Raw data
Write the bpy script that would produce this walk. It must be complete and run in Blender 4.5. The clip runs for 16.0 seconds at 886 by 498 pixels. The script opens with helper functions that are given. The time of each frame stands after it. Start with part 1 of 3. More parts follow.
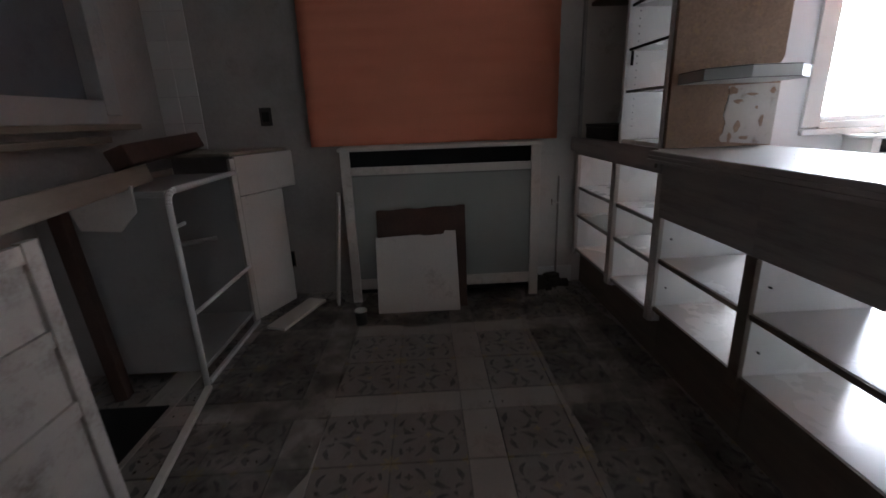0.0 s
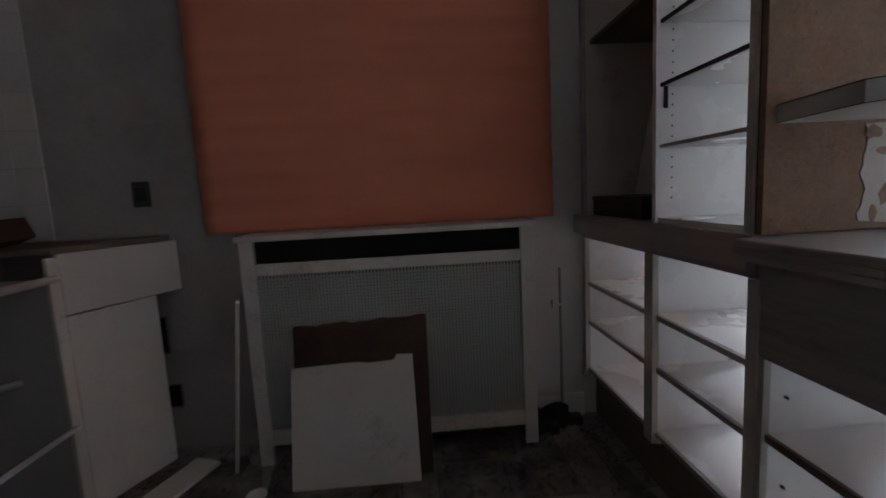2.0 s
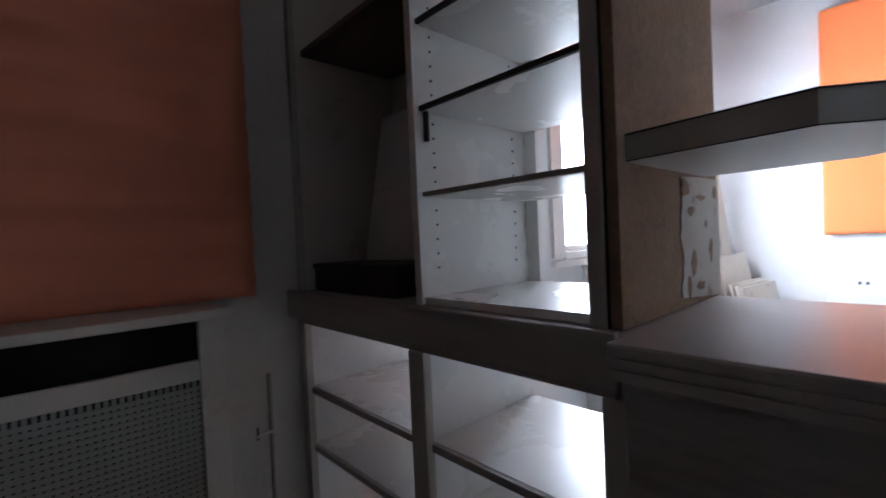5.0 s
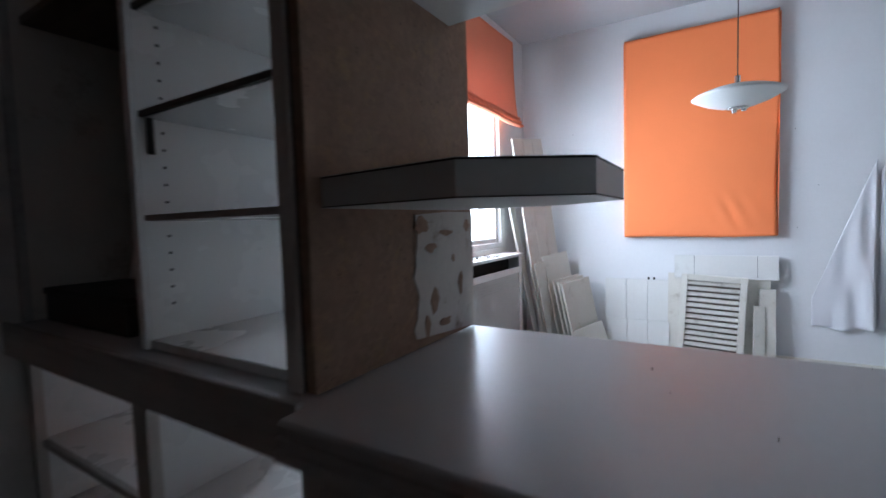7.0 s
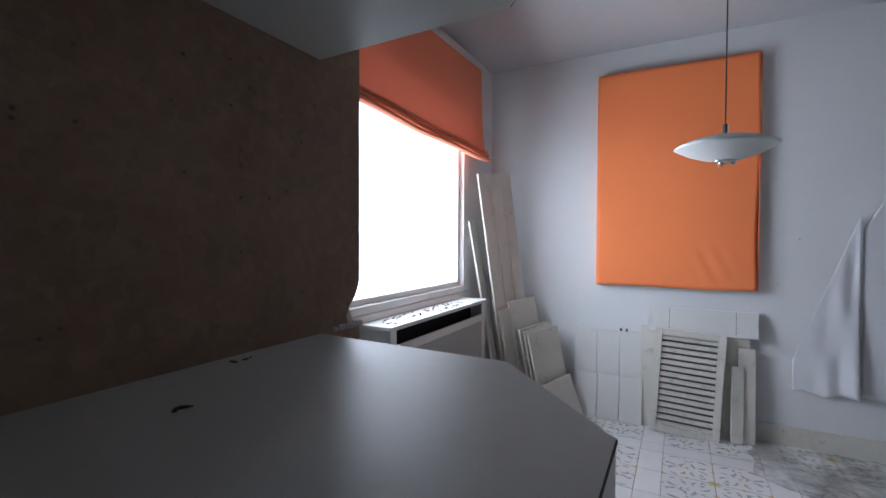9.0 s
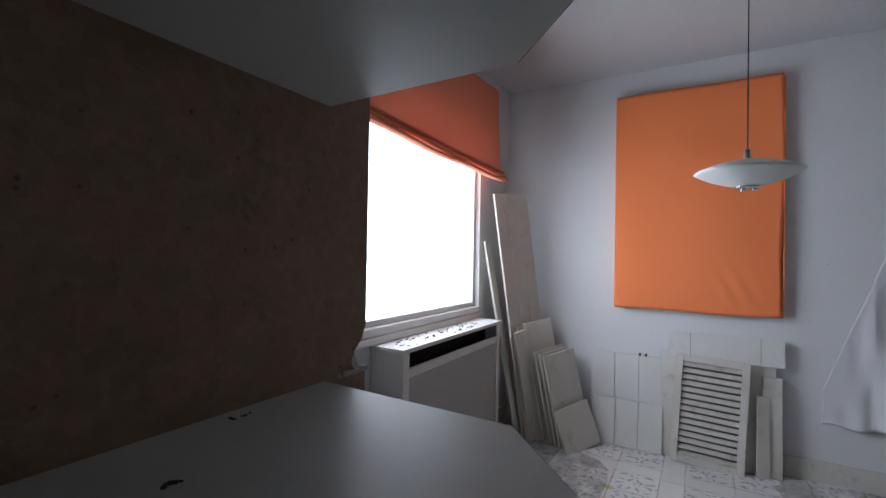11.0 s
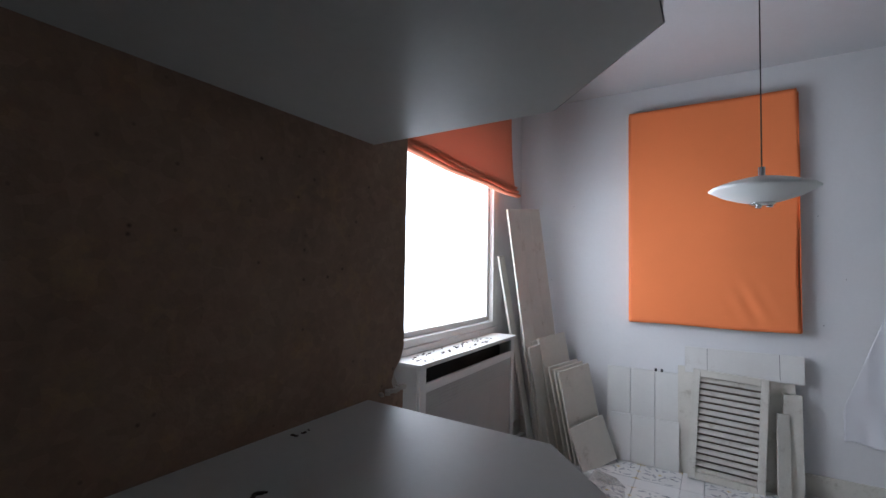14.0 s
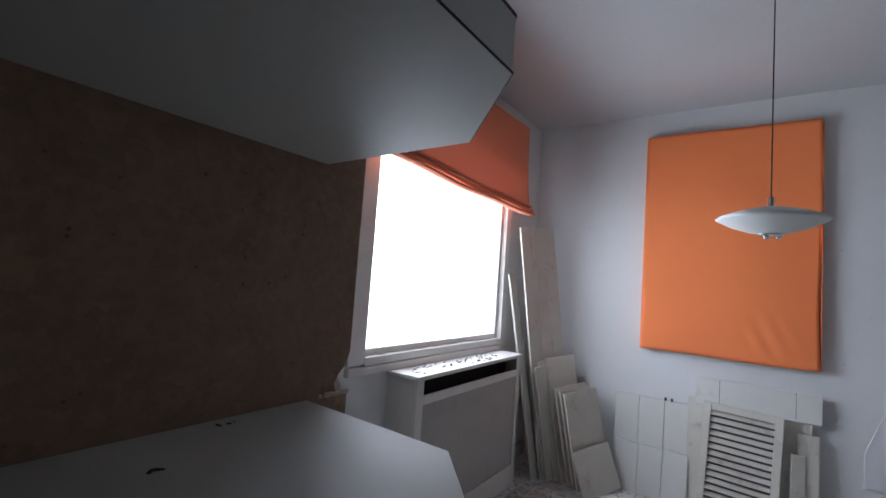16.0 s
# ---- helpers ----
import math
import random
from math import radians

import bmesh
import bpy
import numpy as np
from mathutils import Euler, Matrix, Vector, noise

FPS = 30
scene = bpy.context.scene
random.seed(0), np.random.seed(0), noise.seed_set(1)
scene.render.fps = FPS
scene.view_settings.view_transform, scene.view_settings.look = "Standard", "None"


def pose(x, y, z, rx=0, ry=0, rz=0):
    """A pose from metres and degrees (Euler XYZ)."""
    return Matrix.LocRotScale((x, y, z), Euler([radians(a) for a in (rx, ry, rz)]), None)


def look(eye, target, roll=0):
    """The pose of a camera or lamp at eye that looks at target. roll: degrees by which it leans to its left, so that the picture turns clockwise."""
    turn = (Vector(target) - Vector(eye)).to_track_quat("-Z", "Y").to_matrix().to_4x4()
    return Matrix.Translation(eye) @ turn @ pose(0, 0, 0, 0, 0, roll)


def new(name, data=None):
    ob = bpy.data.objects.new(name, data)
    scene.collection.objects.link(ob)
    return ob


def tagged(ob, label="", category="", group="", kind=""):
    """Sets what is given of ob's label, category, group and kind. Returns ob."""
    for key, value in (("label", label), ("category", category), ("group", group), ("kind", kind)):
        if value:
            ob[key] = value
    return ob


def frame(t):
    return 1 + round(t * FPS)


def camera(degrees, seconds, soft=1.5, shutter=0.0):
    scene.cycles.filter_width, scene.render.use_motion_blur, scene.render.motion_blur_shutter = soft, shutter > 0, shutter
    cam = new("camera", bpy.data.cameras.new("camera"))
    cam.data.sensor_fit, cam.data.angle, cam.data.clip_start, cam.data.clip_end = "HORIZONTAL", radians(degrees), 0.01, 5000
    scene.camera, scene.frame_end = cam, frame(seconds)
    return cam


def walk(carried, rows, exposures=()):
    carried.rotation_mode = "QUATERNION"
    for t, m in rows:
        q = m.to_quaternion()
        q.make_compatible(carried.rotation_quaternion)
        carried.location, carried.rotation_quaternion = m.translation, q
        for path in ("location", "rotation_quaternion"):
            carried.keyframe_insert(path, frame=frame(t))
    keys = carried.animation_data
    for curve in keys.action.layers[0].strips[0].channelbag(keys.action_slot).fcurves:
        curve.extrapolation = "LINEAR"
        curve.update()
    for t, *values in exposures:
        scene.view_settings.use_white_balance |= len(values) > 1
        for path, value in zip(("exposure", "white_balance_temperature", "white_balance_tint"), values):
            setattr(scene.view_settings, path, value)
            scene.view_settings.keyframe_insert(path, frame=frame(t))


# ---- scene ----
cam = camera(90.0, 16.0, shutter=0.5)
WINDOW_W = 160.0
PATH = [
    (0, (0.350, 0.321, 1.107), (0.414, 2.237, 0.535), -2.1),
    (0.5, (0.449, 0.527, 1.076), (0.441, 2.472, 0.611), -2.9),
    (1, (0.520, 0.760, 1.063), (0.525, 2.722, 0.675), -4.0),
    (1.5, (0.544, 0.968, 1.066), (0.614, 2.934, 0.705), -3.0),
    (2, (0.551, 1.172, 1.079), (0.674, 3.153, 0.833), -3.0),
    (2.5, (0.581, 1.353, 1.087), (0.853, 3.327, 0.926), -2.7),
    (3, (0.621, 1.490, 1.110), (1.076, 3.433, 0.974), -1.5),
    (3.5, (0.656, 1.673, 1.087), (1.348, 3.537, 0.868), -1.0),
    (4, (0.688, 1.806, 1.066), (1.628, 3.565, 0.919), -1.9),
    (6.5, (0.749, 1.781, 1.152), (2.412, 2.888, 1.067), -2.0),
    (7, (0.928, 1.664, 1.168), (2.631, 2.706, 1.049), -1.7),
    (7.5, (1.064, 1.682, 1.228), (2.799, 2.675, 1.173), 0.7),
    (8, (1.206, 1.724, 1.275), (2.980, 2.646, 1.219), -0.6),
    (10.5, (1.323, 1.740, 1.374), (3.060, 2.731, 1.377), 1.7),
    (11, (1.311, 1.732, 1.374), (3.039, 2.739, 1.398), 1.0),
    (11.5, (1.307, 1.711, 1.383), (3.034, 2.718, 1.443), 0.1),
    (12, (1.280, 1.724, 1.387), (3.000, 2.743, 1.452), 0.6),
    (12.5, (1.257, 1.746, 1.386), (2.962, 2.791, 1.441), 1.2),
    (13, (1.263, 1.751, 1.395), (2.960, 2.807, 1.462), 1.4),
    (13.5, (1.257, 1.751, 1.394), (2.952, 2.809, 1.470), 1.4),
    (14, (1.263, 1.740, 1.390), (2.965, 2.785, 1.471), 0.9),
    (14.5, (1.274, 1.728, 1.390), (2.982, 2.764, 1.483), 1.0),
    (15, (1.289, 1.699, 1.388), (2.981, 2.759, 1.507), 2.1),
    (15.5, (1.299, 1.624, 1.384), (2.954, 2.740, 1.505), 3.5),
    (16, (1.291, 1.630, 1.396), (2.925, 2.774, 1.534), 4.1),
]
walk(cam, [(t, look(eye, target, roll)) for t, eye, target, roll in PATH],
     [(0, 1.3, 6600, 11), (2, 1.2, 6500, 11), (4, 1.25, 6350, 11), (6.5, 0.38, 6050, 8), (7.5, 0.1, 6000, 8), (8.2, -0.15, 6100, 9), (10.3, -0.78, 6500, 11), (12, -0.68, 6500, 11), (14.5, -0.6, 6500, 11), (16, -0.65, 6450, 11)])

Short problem
Without the pictures, print the whole listing exactly as given.

Exercise result
Write the bpy script that would produce this walk. It must be complete and run in Blender 4.5. The clip runs for 16.0 seconds at 886 by 498 pixels. The script opens with helper functions that are given. The time of each frame stands after it. Start with part 1 of 3. More parts follow.
0.0 s
2.0 s
5.0 s
7.0 s
9.0 s
11.0 s
14.0 s
16.0 s
# ---- helpers ----
import math
import random
from math import radians

import bmesh
import bpy
import numpy as np
from mathutils import Euler, Matrix, Vector, noise

FPS = 30
scene = bpy.context.scene
random.seed(0), np.random.seed(0), noise.seed_set(1)
scene.render.fps = FPS
scene.view_settings.view_transform, scene.view_settings.look = "Standard", "None"


def pose(x, y, z, rx=0, ry=0, rz=0):
    """A pose from metres and degrees (Euler XYZ)."""
    return Matrix.LocRotScale((x, y, z), Euler([radians(a) for a in (rx, ry, rz)]), None)


def look(eye, target, roll=0):
    """The pose of a camera or lamp at eye that looks at target. roll: degrees by which it leans to its left, so that the picture turns clockwise."""
    turn = (Vector(target) - Vector(eye)).to_track_quat("-Z", "Y").to_matrix().to_4x4()
    return Matrix.Translation(eye) @ turn @ pose(0, 0, 0, 0, 0, roll)


def new(name, data=None):
    ob = bpy.data.objects.new(name, data)
    scene.collection.objects.link(ob)
    return ob


def tagged(ob, label="", category="", group="", kind=""):
    """Sets what is given of ob's label, category, group and kind. Returns ob."""
    for key, value in (("label", label), ("category", category), ("group", group), ("kind", kind)):
        if value:
            ob[key] = value
    return ob


def frame(t):
    return 1 + round(t * FPS)


def camera(degrees, seconds, soft=1.5, shutter=0.0):
    scene.cycles.filter_width, scene.render.use_motion_blur, scene.render.motion_blur_shutter = soft, shutter > 0, shutter
    cam = new("camera", bpy.data.cameras.new("camera"))
    cam.data.sensor_fit, cam.data.angle, cam.data.clip_start, cam.data.clip_end = "HORIZONTAL", radians(degrees), 0.01, 5000
    scene.camera, scene.frame_end = cam, frame(seconds)
    return cam


def walk(carried, rows, exposures=()):
    carried.rotation_mode = "QUATERNION"
    for t, m in rows:
        q = m.to_quaternion()
        q.make_compatible(carried.rotation_quaternion)
        carried.location, carried.rotation_quaternion = m.translation, q
        for path in ("location", "rotation_quaternion"):
            carried.keyframe_insert(path, frame=frame(t))
    keys = carried.animation_data
    for curve in keys.action.layers[0].strips[0].channelbag(keys.action_slot).fcurves:
        curve.extrapolation = "LINEAR"
        curve.update()
    for t, *values in exposures:
        scene.view_settings.use_white_balance |= len(values) > 1
        for path, value in zip(("exposure", "white_balance_temperature", "white_balance_tint"), values):
            setattr(scene.view_settings, path, value)
            scene.view_settings.keyframe_insert(path, frame=frame(t))


# ---- scene ----
cam = camera(90.0, 16.0, shutter=0.5)
WINDOW_W = 160.0
PATH = [
    (0, (0.350, 0.321, 1.107), (0.414, 2.237, 0.535), -2.1),
    (0.5, (0.449, 0.527, 1.076), (0.441, 2.472, 0.611), -2.9),
    (1, (0.520, 0.760, 1.063), (0.525, 2.722, 0.675), -4.0),
    (1.5, (0.544, 0.968, 1.066), (0.614, 2.934, 0.705), -3.0),
    (2, (0.551, 1.172, 1.079), (0.674, 3.153, 0.833), -3.0),
    (2.5, (0.581, 1.353, 1.087), (0.853, 3.327, 0.926), -2.7),
    (3, (0.621, 1.490, 1.110), (1.076, 3.433, 0.974), -1.5),
    (3.5, (0.656, 1.673, 1.087), (1.348, 3.537, 0.868), -1.0),
    (4, (0.688, 1.806, 1.066), (1.628, 3.565, 0.919), -1.9),
    (6.5, (0.749, 1.781, 1.152), (2.412, 2.888, 1.067), -2.0),
    (7, (0.928, 1.664, 1.168), (2.631, 2.706, 1.049), -1.7),
    (7.5, (1.064, 1.682, 1.228), (2.799, 2.675, 1.173), 0.7),
    (8, (1.206, 1.724, 1.275), (2.980, 2.646, 1.219), -0.6),
    (10.5, (1.323, 1.740, 1.374), (3.060, 2.731, 1.377), 1.7),
    (11, (1.311, 1.732, 1.374), (3.039, 2.739, 1.398), 1.0),
    (11.5, (1.307, 1.711, 1.383), (3.034, 2.718, 1.443), 0.1),
    (12, (1.280, 1.724, 1.387), (3.000, 2.743, 1.452), 0.6),
    (12.5, (1.257, 1.746, 1.386), (2.962, 2.791, 1.441), 1.2),
    (13, (1.263, 1.751, 1.395), (2.960, 2.807, 1.462), 1.4),
    (13.5, (1.257, 1.751, 1.394), (2.952, 2.809, 1.470), 1.4),
    (14, (1.263, 1.740, 1.390), (2.965, 2.785, 1.471), 0.9),
    (14.5, (1.274, 1.728, 1.390), (2.982, 2.764, 1.483), 1.0),
    (15, (1.289, 1.699, 1.388), (2.981, 2.759, 1.507), 2.1),
    (15.5, (1.299, 1.624, 1.384), (2.954, 2.740, 1.505), 3.5),
    (16, (1.291, 1.630, 1.396), (2.925, 2.774, 1.534), 4.1),
]
walk(cam, [(t, look(eye, target, roll)) for t, eye, target, roll in PATH],
     [(0, 1.3, 6600, 11), (2, 1.2, 6500, 11), (4, 1.25, 6350, 11), (6.5, 0.38, 6050, 8), (7.5, 0.1, 6000, 8), (8.2, -0.15, 6100, 9), (10.3, -0.78, 6500, 11), (12, -0.68, 6500, 11), (14.5, -0.6, 6500, 11), (16, -0.65, 6450, 11)])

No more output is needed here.